_Requirement_:
Return each line of the data below verbatim; pictures are to be left out.

_Source excerpt_:
────────────────────────────────────────
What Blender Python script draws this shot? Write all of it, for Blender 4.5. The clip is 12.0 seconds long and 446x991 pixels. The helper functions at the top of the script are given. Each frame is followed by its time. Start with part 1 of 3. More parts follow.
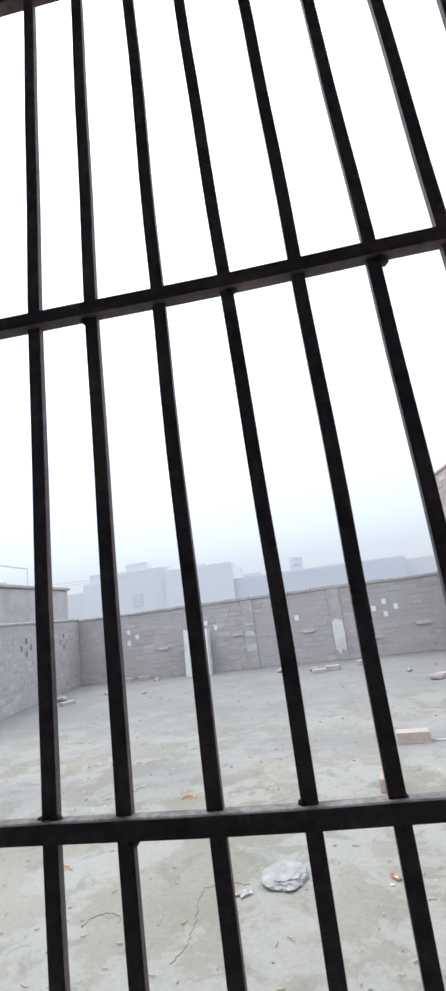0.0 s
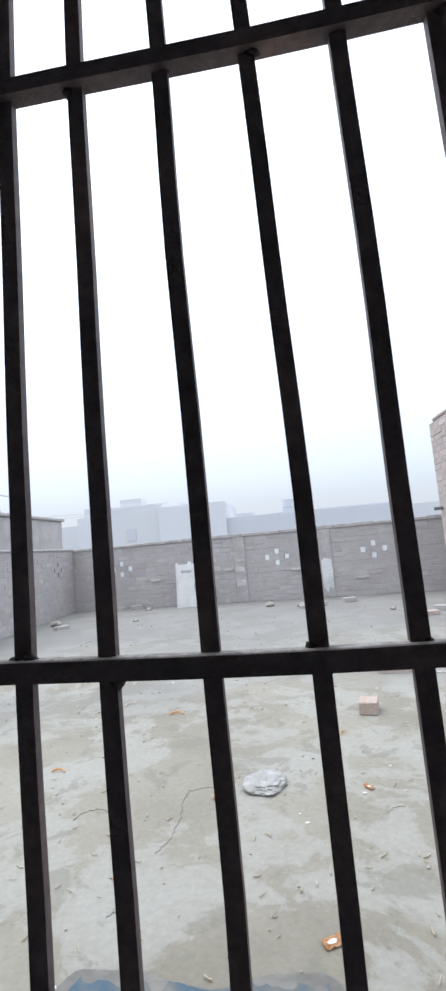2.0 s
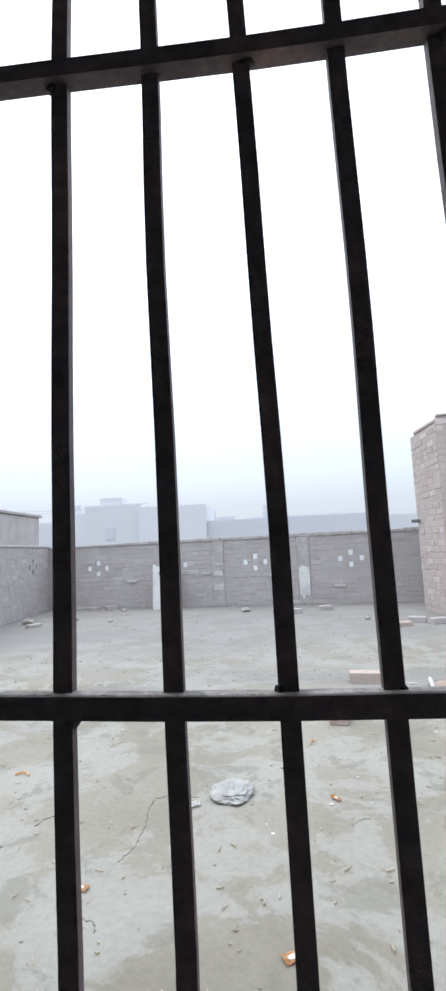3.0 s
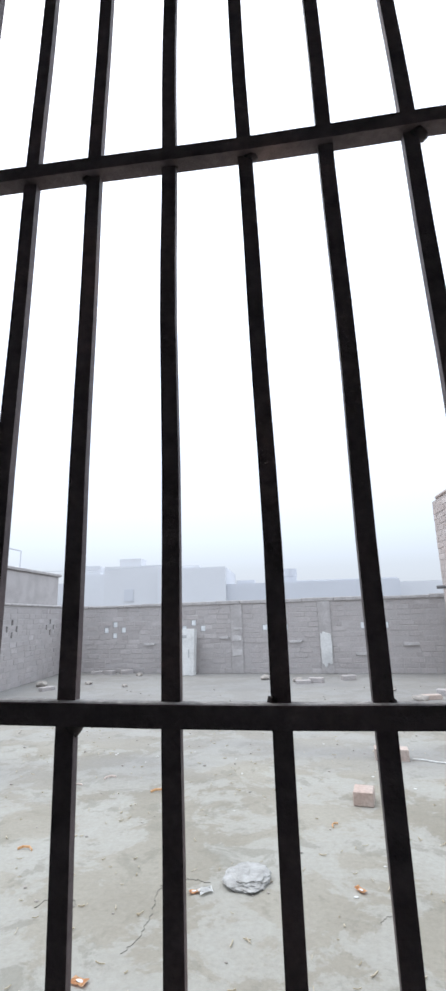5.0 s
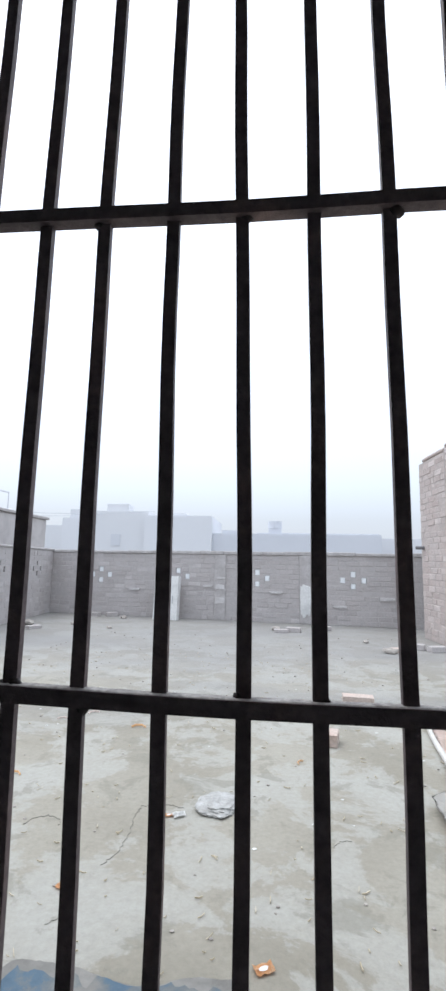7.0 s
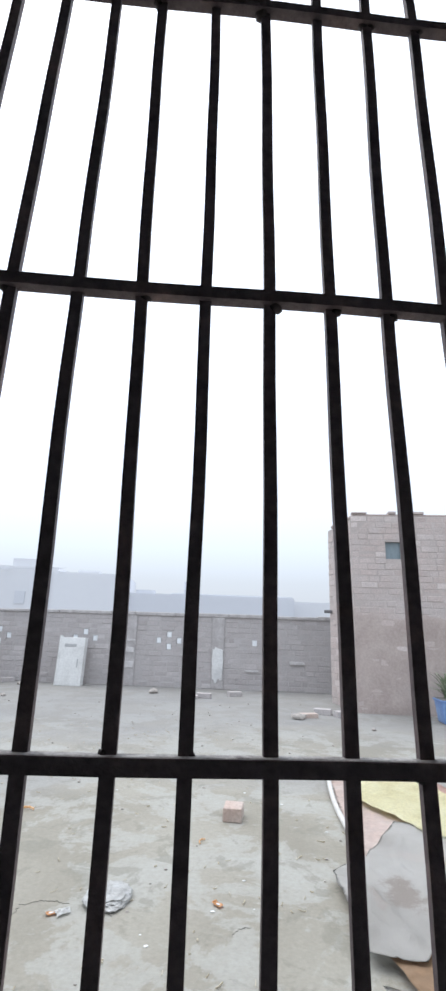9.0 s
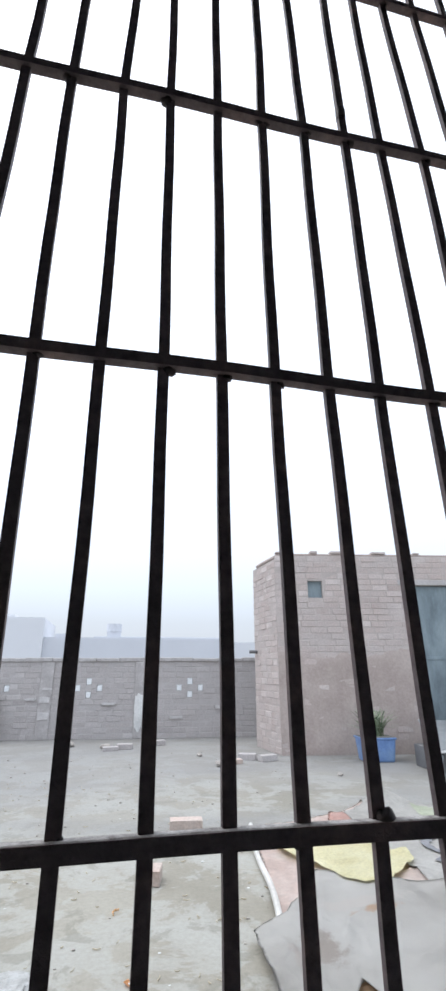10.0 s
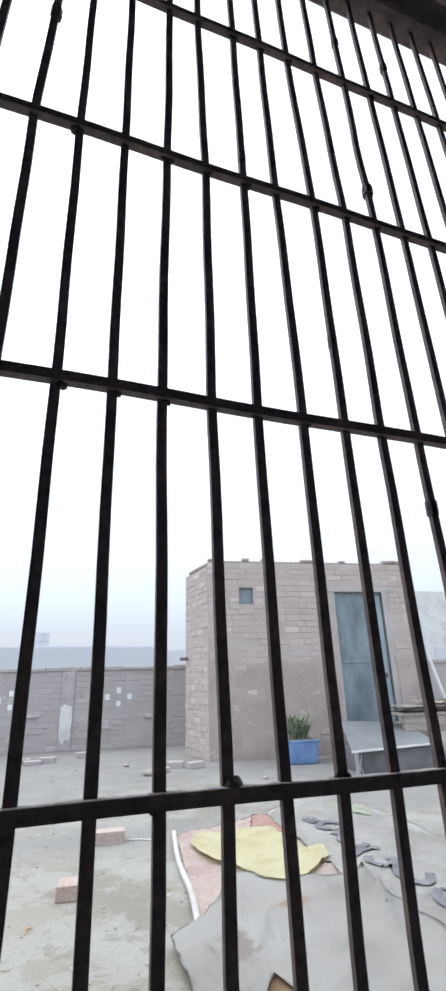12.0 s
────────────────────────────────────────
_Result_:
What Blender Python script draws this shot? Write all of it, for Blender 4.5. The clip is 12.0 seconds long and 446x991 pixels. The helper functions at the top of the script are given. Each frame is followed by its time. Start with part 1 of 3. More parts follow.
0.0 s
2.0 s
3.0 s
5.0 s
7.0 s
9.0 s
10.0 s
12.0 s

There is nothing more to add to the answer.